Begin Dataset extract

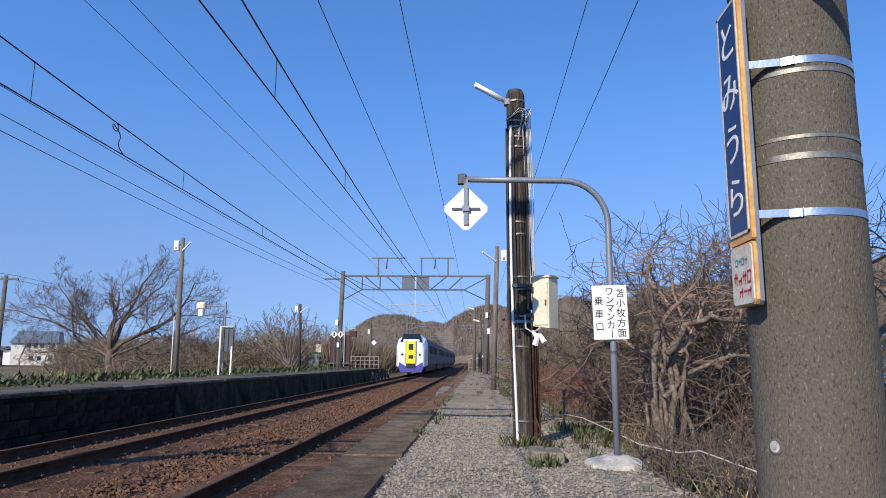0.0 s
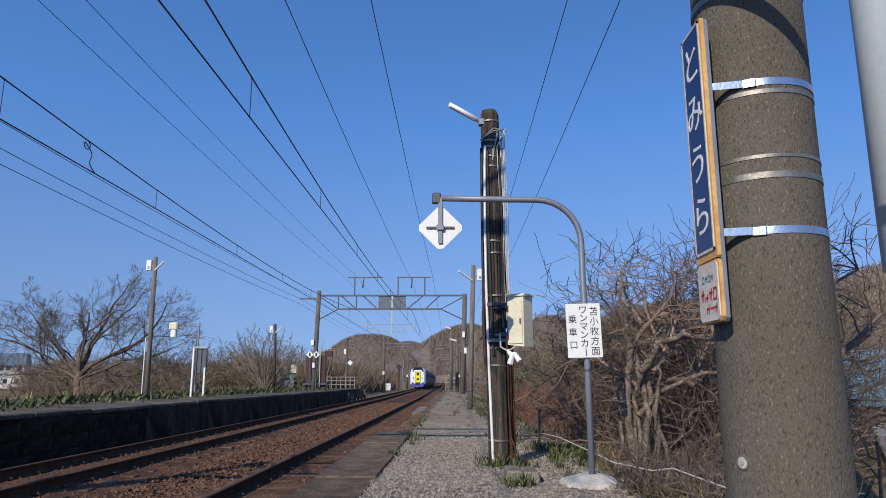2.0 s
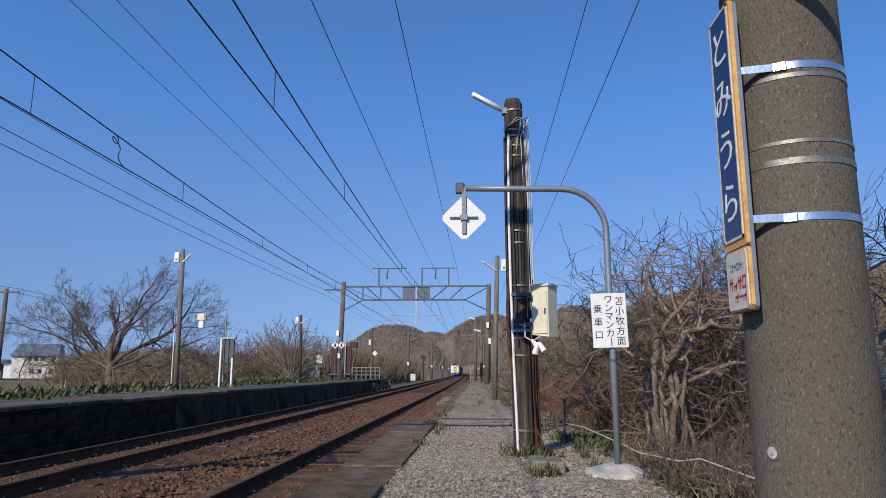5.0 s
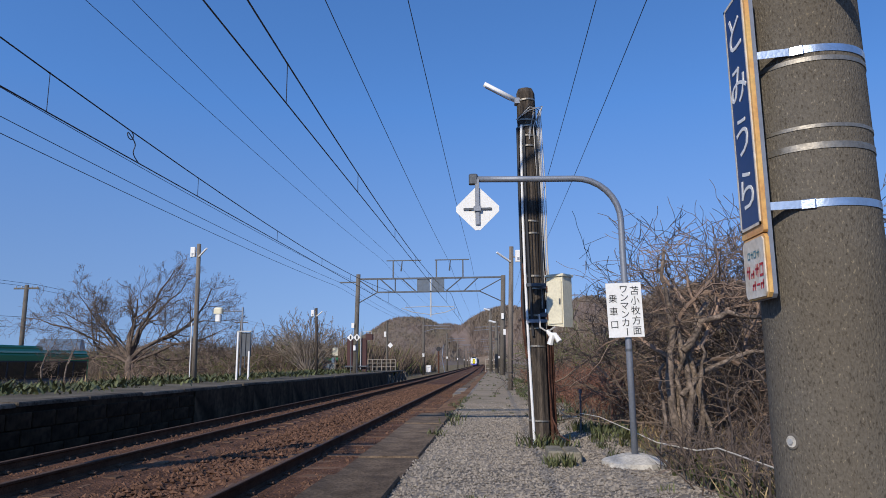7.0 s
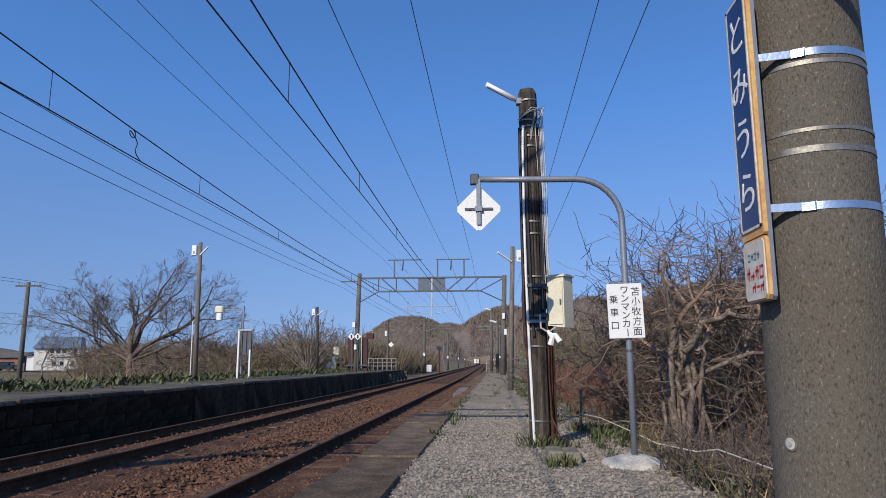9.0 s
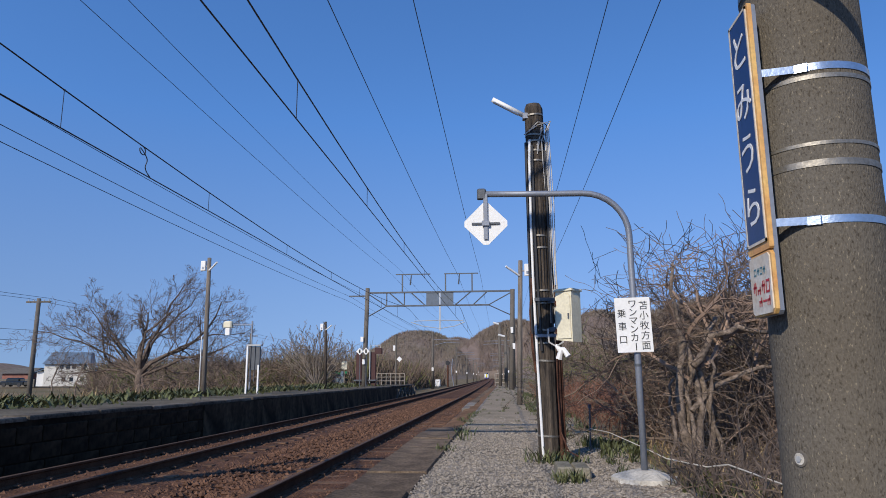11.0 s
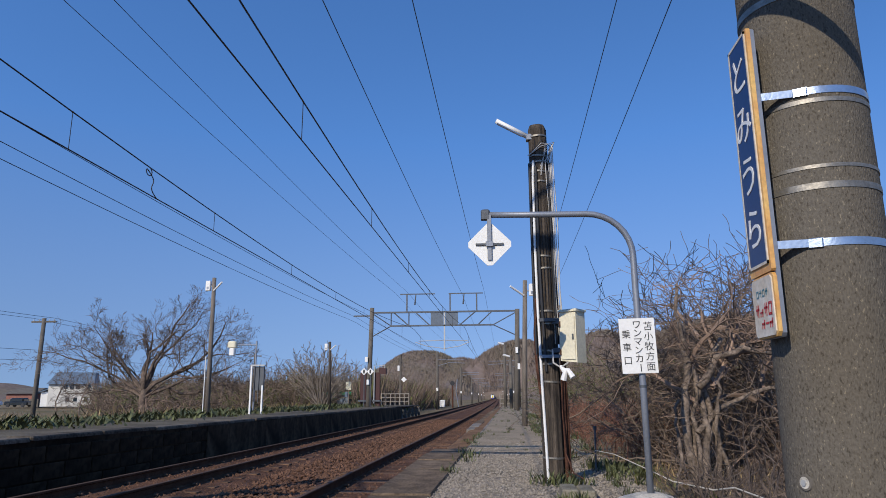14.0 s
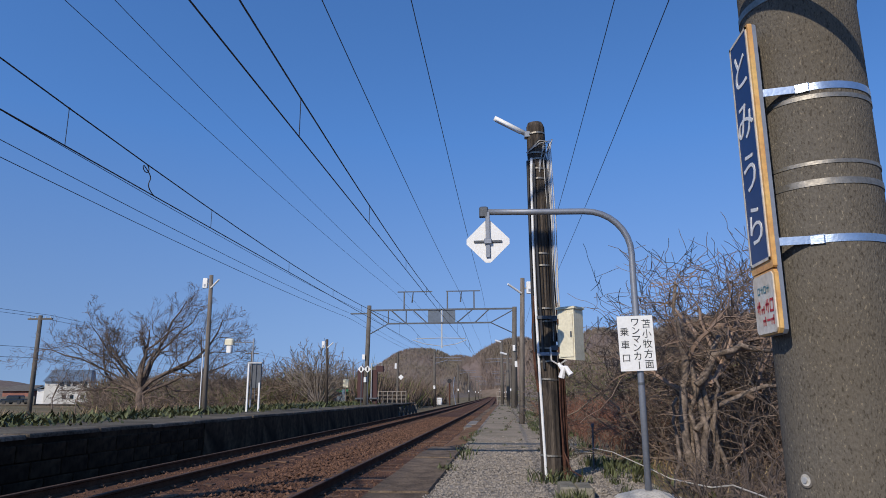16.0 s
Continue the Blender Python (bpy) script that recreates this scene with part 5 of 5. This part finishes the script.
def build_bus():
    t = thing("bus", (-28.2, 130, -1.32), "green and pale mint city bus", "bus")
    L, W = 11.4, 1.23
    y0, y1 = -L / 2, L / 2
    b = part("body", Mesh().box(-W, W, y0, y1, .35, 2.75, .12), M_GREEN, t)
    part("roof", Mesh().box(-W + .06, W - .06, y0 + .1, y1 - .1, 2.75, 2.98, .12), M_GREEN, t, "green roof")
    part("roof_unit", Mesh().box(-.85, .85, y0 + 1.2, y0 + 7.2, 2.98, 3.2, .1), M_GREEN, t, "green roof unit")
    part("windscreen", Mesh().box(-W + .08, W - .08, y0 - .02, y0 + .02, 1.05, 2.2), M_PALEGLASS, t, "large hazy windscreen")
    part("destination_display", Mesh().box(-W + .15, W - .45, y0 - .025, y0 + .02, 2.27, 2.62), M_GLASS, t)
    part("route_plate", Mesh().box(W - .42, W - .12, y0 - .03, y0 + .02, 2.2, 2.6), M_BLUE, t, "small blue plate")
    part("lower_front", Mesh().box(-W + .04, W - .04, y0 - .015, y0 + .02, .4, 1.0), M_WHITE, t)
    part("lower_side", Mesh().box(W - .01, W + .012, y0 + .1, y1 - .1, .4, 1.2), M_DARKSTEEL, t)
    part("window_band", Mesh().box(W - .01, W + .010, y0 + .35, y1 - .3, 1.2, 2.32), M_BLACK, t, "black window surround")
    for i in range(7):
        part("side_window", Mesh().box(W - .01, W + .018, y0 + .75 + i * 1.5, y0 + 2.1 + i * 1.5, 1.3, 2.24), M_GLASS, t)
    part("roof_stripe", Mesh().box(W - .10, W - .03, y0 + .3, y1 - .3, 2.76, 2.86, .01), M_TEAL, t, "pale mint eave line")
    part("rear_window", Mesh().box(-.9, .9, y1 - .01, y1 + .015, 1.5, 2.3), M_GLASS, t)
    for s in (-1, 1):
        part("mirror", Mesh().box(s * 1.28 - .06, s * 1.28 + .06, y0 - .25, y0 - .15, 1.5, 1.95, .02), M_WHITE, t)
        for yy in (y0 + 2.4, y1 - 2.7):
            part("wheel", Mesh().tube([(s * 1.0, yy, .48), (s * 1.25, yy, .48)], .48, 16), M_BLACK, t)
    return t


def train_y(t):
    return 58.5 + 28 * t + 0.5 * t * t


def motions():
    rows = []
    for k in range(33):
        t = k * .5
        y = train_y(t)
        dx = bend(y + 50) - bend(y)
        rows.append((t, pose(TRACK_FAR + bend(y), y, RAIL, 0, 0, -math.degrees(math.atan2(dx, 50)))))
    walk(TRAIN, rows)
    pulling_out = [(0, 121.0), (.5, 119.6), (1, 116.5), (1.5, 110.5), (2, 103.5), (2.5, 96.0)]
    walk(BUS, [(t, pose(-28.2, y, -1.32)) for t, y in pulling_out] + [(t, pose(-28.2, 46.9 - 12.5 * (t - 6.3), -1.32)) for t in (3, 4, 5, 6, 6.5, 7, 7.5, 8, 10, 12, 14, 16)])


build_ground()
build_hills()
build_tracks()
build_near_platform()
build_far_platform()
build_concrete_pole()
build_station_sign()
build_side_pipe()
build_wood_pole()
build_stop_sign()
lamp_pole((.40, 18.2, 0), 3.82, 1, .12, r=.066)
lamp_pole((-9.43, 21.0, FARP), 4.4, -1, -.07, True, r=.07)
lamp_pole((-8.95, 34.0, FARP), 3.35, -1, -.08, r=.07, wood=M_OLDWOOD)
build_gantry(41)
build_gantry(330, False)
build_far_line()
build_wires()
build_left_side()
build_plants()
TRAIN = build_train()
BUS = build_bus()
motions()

End Dataset extract

What the task requires: Quote in full the listing given above; the images are to be left out.

Finished task:
0.0 s
2.0 s
5.0 s
7.0 s
9.0 s
11.0 s
14.0 s
16.0 s
Continue the Blender Python (bpy) script that recreates this scene with part 5 of 5. This part finishes the script.
def build_bus():
    t = thing("bus", (-28.2, 130, -1.32), "green and pale mint city bus", "bus")
    L, W = 11.4, 1.23
    y0, y1 = -L / 2, L / 2
    b = part("body", Mesh().box(-W, W, y0, y1, .35, 2.75, .12), M_GREEN, t)
    part("roof", Mesh().box(-W + .06, W - .06, y0 + .1, y1 - .1, 2.75, 2.98, .12), M_GREEN, t, "green roof")
    part("roof_unit", Mesh().box(-.85, .85, y0 + 1.2, y0 + 7.2, 2.98, 3.2, .1), M_GREEN, t, "green roof unit")
    part("windscreen", Mesh().box(-W + .08, W - .08, y0 - .02, y0 + .02, 1.05, 2.2), M_PALEGLASS, t, "large hazy windscreen")
    part("destination_display", Mesh().box(-W + .15, W - .45, y0 - .025, y0 + .02, 2.27, 2.62), M_GLASS, t)
    part("route_plate", Mesh().box(W - .42, W - .12, y0 - .03, y0 + .02, 2.2, 2.6), M_BLUE, t, "small blue plate")
    part("lower_front", Mesh().box(-W + .04, W - .04, y0 - .015, y0 + .02, .4, 1.0), M_WHITE, t)
    part("lower_side", Mesh().box(W - .01, W + .012, y0 + .1, y1 - .1, .4, 1.2), M_DARKSTEEL, t)
    part("window_band", Mesh().box(W - .01, W + .010, y0 + .35, y1 - .3, 1.2, 2.32), M_BLACK, t, "black window surround")
    for i in range(7):
        part("side_window", Mesh().box(W - .01, W + .018, y0 + .75 + i * 1.5, y0 + 2.1 + i * 1.5, 1.3, 2.24), M_GLASS, t)
    part("roof_stripe", Mesh().box(W - .10, W - .03, y0 + .3, y1 - .3, 2.76, 2.86, .01), M_TEAL, t, "pale mint eave line")
    part("rear_window", Mesh().box(-.9, .9, y1 - .01, y1 + .015, 1.5, 2.3), M_GLASS, t)
    for s in (-1, 1):
        part("mirror", Mesh().box(s * 1.28 - .06, s * 1.28 + .06, y0 - .25, y0 - .15, 1.5, 1.95, .02), M_WHITE, t)
        for yy in (y0 + 2.4, y1 - 2.7):
            part("wheel", Mesh().tube([(s * 1.0, yy, .48), (s * 1.25, yy, .48)], .48, 16), M_BLACK, t)
    return t


def train_y(t):
    return 58.5 + 28 * t + 0.5 * t * t


def motions():
    rows = []
    for k in range(33):
        t = k * .5
        y = train_y(t)
        dx = bend(y + 50) - bend(y)
        rows.append((t, pose(TRACK_FAR + bend(y), y, RAIL, 0, 0, -math.degrees(math.atan2(dx, 50)))))
    walk(TRAIN, rows)
    pulling_out = [(0, 121.0), (.5, 119.6), (1, 116.5), (1.5, 110.5), (2, 103.5), (2.5, 96.0)]
    walk(BUS, [(t, pose(-28.2, y, -1.32)) for t, y in pulling_out] + [(t, pose(-28.2, 46.9 - 12.5 * (t - 6.3), -1.32)) for t in (3, 4, 5, 6, 6.5, 7, 7.5, 8, 10, 12, 14, 16)])


build_ground()
build_hills()
build_tracks()
build_near_platform()
build_far_platform()
build_concrete_pole()
build_station_sign()
build_side_pipe()
build_wood_pole()
build_stop_sign()
lamp_pole((.40, 18.2, 0), 3.82, 1, .12, r=.066)
lamp_pole((-9.43, 21.0, FARP), 4.4, -1, -.07, True, r=.07)
lamp_pole((-8.95, 34.0, FARP), 3.35, -1, -.08, r=.07, wood=M_OLDWOOD)
build_gantry(41)
build_gantry(330, False)
build_far_line()
build_wires()
build_left_side()
build_plants()
TRAIN = build_train()
BUS = build_bus()
motions()